▶ [Your instructions] Determine how many lines of the data below contain "values", then give only that number.

▶ [Stored data]

▬▬▬▬▬▬▬▬▬▬

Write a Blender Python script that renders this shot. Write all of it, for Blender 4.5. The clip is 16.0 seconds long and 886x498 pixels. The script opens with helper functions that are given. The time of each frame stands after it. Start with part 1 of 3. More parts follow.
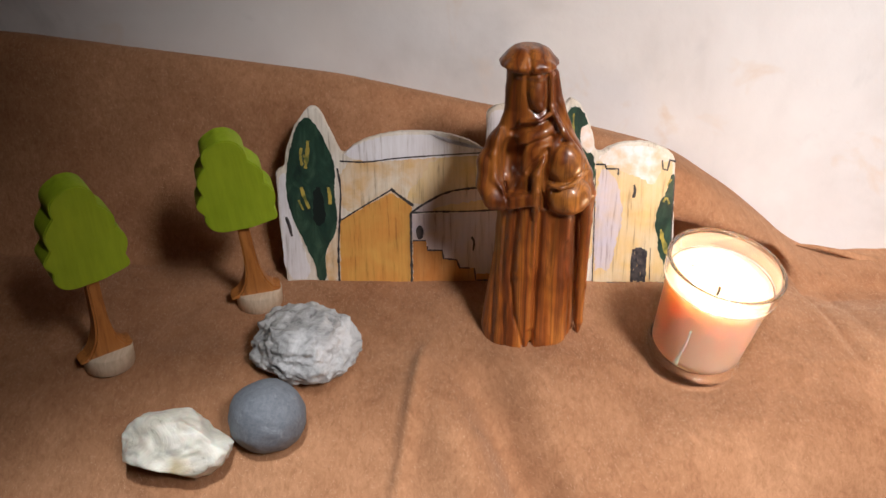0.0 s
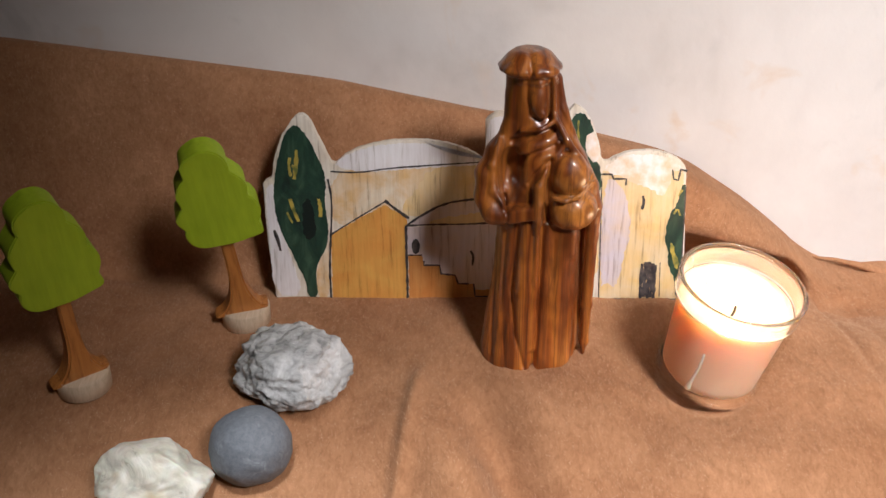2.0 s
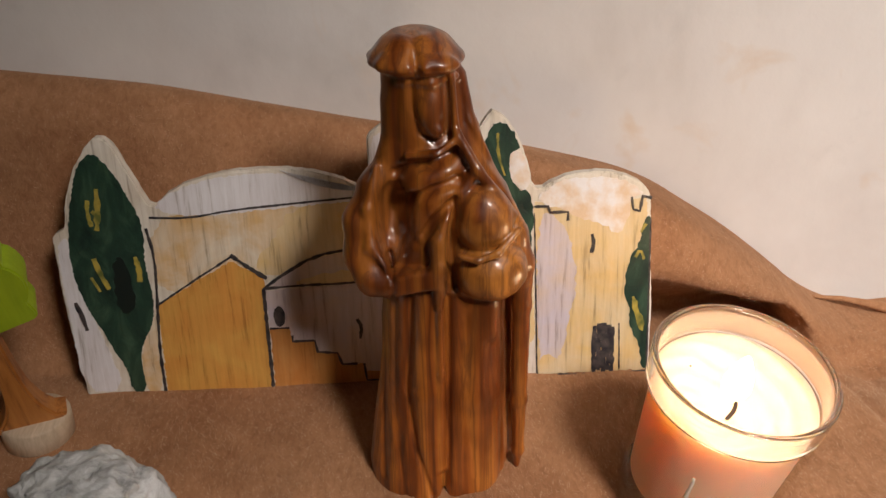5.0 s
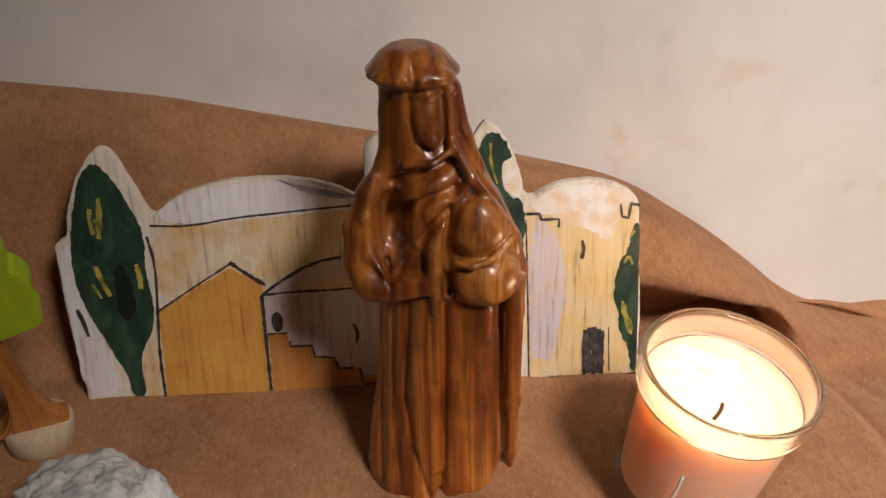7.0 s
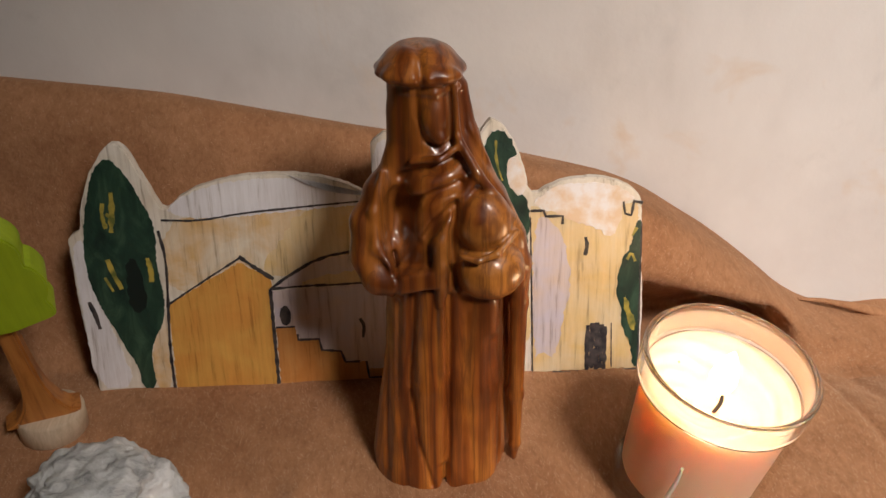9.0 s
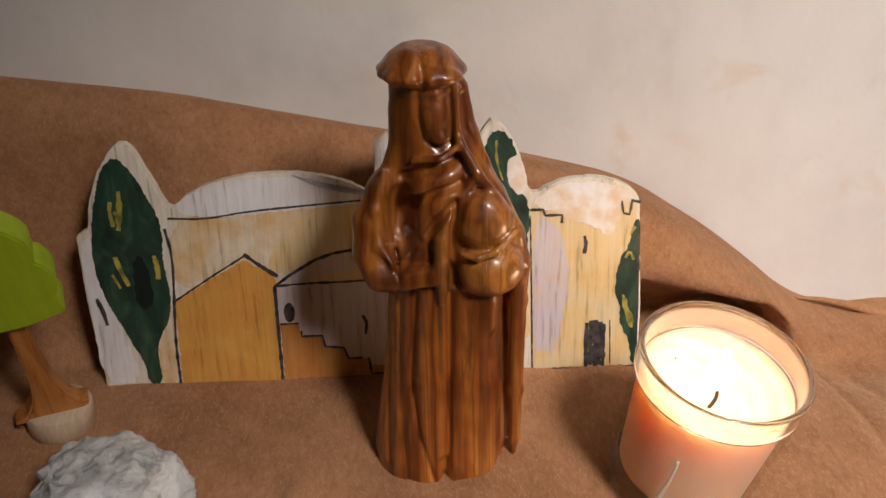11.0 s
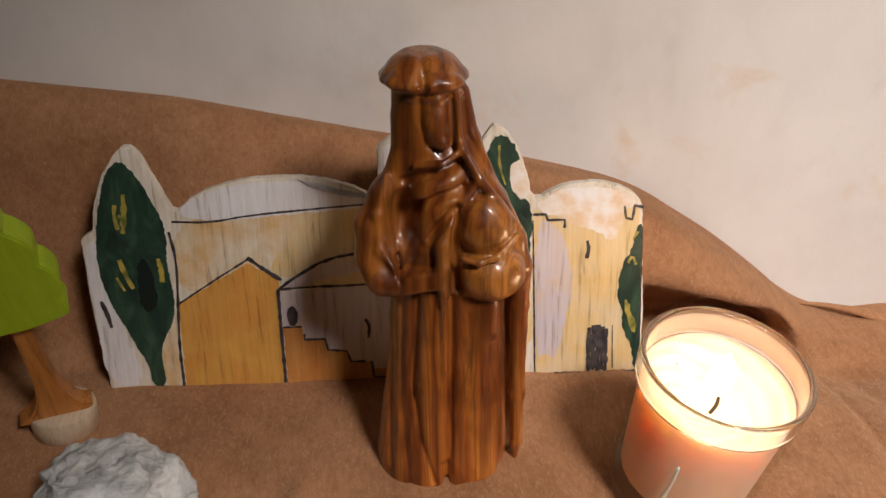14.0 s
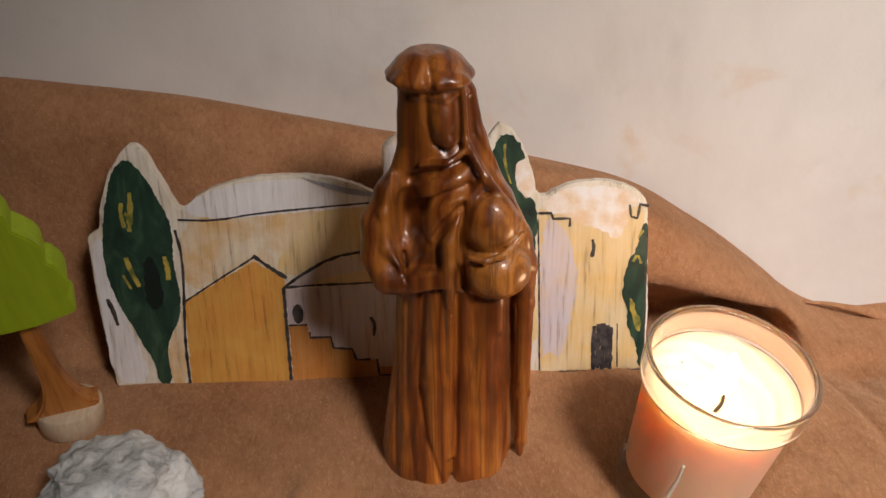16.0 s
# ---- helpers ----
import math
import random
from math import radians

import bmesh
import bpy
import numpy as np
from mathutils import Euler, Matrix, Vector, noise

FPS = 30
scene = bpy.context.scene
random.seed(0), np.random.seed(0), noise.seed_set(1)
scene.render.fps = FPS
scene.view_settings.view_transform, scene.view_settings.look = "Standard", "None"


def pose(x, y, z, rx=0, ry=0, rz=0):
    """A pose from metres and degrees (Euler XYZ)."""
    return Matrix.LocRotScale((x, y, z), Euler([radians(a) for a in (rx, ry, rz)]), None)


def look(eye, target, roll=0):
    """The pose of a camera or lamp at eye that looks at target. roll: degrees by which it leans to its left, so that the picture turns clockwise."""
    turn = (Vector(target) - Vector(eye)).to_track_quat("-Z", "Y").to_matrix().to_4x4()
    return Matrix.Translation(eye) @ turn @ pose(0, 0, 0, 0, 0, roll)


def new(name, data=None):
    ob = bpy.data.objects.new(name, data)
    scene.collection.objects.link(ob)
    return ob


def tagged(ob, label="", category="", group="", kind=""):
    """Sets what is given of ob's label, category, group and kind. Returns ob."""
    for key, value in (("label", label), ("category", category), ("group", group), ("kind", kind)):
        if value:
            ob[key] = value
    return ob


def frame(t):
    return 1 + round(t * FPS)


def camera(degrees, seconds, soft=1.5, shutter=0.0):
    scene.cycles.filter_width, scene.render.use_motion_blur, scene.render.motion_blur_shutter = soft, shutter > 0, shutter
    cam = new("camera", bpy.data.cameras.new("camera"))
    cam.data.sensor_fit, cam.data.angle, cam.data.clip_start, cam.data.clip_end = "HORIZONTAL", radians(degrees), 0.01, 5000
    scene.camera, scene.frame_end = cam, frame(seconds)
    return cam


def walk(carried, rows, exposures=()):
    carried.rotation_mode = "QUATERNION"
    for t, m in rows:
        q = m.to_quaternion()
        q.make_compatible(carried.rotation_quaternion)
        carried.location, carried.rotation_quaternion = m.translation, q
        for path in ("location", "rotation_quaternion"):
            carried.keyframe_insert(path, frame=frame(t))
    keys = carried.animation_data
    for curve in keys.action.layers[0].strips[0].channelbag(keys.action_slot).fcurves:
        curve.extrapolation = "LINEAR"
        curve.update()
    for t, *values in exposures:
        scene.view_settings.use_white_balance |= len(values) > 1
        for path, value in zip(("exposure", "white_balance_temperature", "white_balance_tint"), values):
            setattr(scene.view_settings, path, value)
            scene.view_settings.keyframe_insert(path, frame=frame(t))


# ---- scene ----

▬▬▬▬▬▬▬▬▬▬

▶ [Worked answer] 3